Exhibit 5.1
April 1, 2021
Creative Realties, Inc.
13100 Magisterial Drive, Suite 100
Louisville, KY 40223
Re: Registration Statement on Form S-3
Ladies and Gentlemen:
We have acted as counsel for Creative Realities, Inc., a Minnesota corporation (the “Company”), in connection with registration on the Company’s Registration Statement on Form S-3 (Registration Statement No. 333-________) (the “Registration Statement”) under the Securities Act of 1933 (the “Act”), of the resale by the selling securityholders named therein (the “Selling Securityholders”) of an aggregate of 2,197,350 shares (the “Shares”) of the Company’s common stock, $0.01 par value (the “Common Stock”). The Shares are comprised of (i) 97,144 shares of Common Stock outstanding on the date hereof (the “Disbursed Escrow Conversion Shares”), and (ii) up to 2,100,206 shares of Common Stock issuable pursuant that certain Amended and Restated Loan and Security Agreement by and among the Company, its subsidiaries and Slipstream Communications, LLC (the “Amended and Restated Credit Agreement”)(the “Payment Shares”).
This opinion is being furnished in accordance with the requirements of Item 601(b)(5) of Regulation S-K under the Act.
In arriving at the opinion expressed below, we have examined originals, or copies certified or otherwise identified to our satisfaction as being true and complete copies of the originals, of such documents, corporate records, certificates of officers of the Company and of public officials and other instruments as we have deemed necessary or advisable to enable us to render the opinions set forth below. In our examination, we have assumed without independent investigation the genuineness of all signatures, the legal capacity and competency of all natural persons, the authenticity of all documents submitted to us as originals and the conformity to original documents of all documents submitted to us as copies.
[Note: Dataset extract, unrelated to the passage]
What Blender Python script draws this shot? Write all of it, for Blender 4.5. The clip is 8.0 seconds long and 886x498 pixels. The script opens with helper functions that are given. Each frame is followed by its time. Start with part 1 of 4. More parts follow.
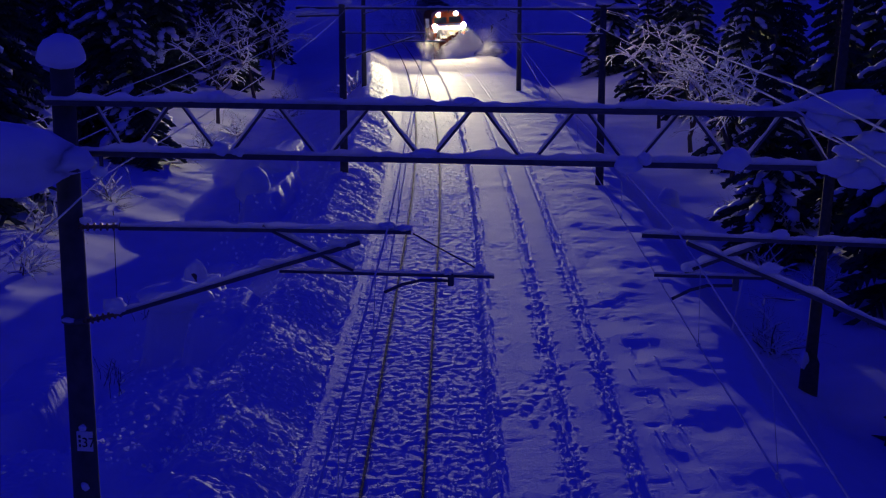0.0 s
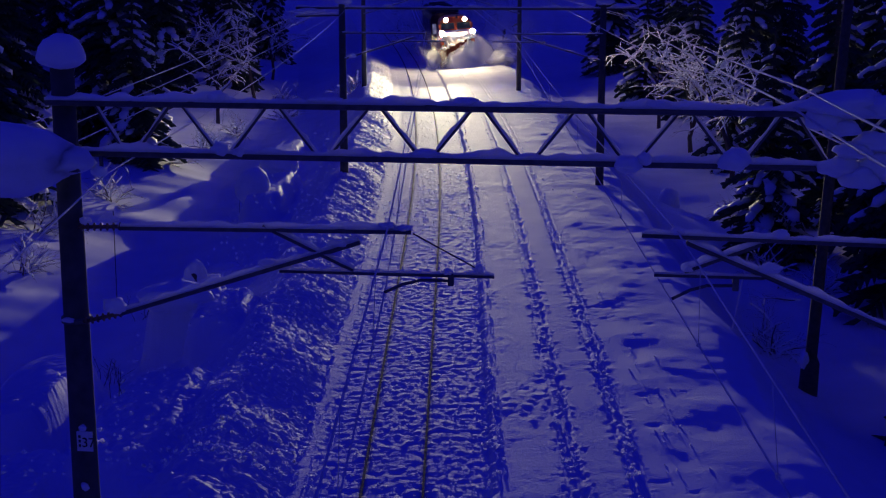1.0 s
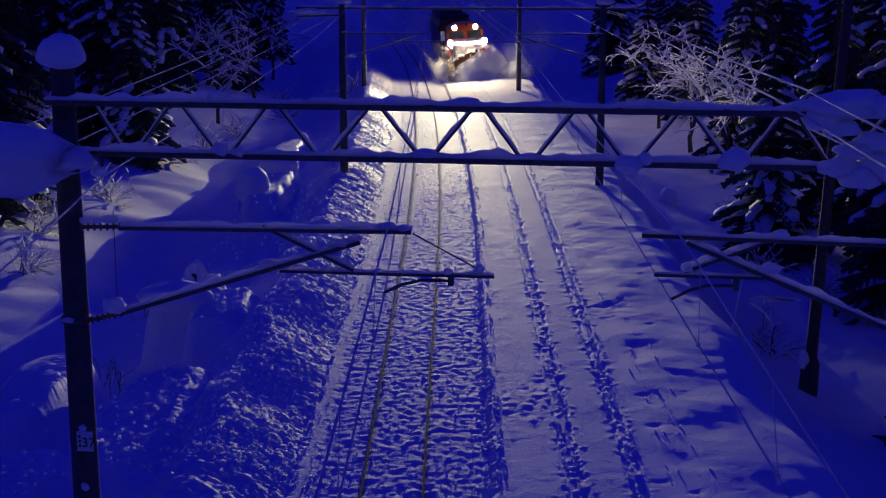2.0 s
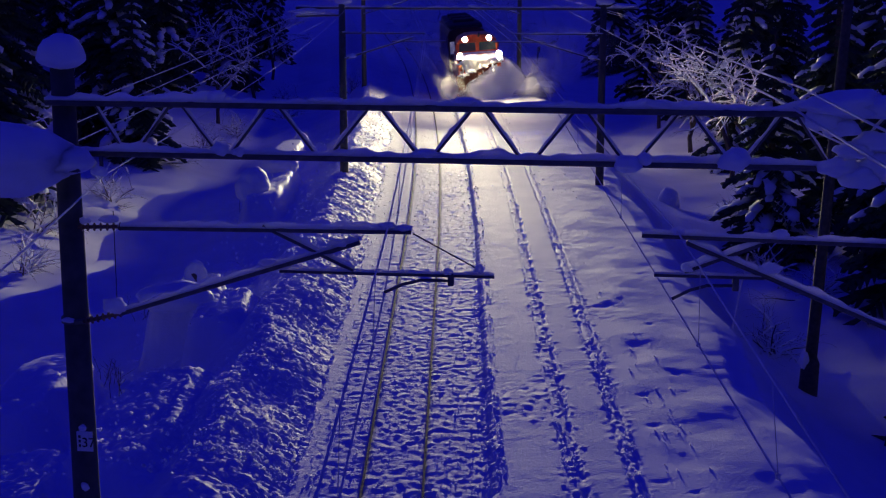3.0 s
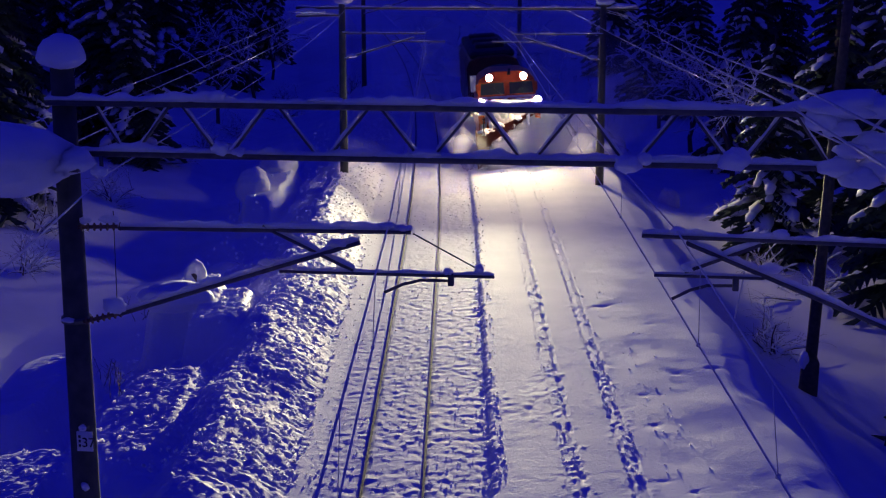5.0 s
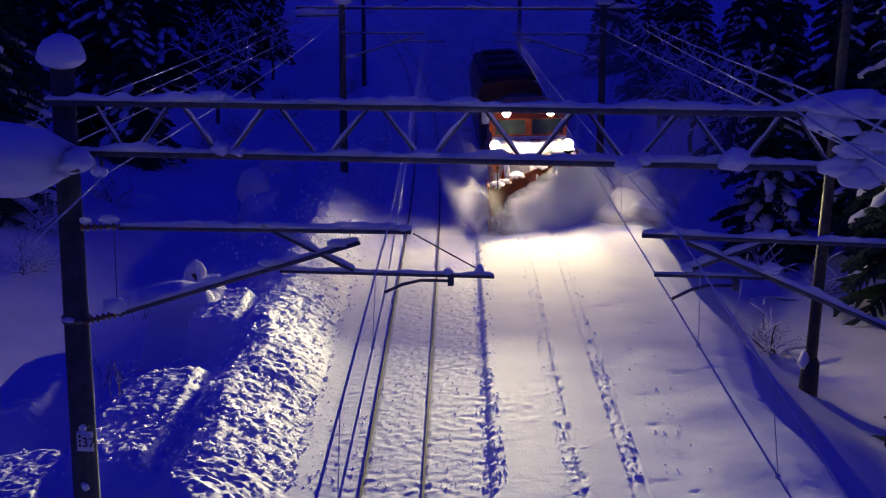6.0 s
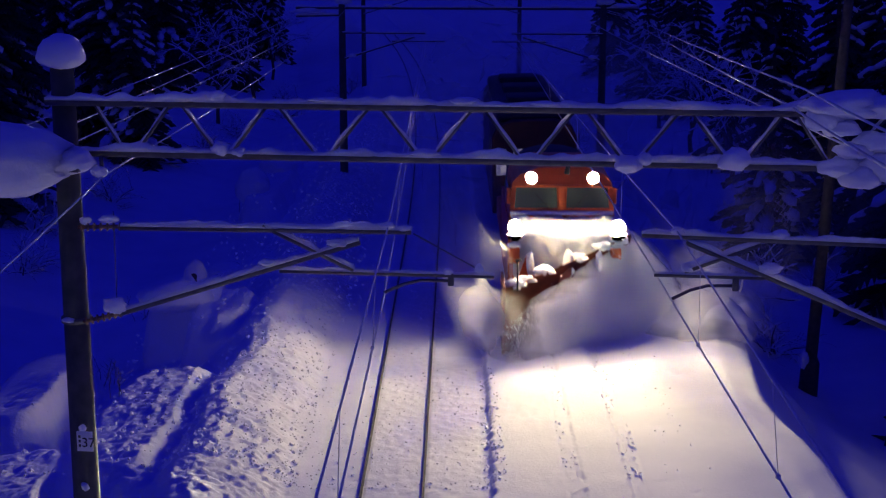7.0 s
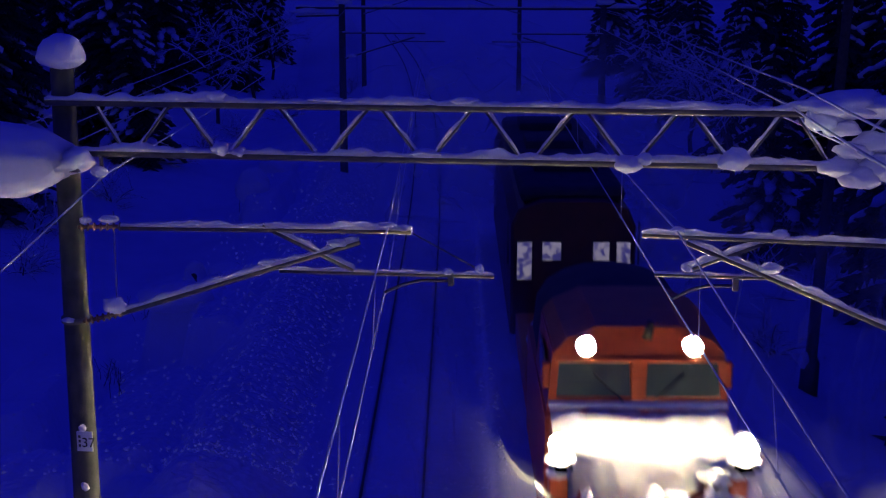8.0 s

We express no opinion herein as to the laws of any state or jurisdiction other than the General Corporation Law of the State of Delaware (including the statutory provisions and all applicable judicial decisions interpreting those laws) and the federal laws of the United States of America.
Based upon the following and upon the representations and information provided by the Company, we hereby advise you that, in our opinion, (i) the Disbursed Escrow Conversion Shares are validly issued, fully paid and nonassessable, and (ii) the Payment Shares, when issued in accordance with the terms of the Amended and Restated Credit Agreement, will be validly issued, fully paid and nonassessable.
We hereby consent to the filing of this opinion as an exhibit to the Registration Statement, and to the reference to our firm under the heading “Legal Matters” in the prospectus comprising a part of the Registration Statement. This opinion is expressed as of the date hereof unless otherwise expressly stated, and we disclaim any undertaking to advise you of any subsequent changes in the facts stated or assumed herein or of any subsequent changes in applicable laws.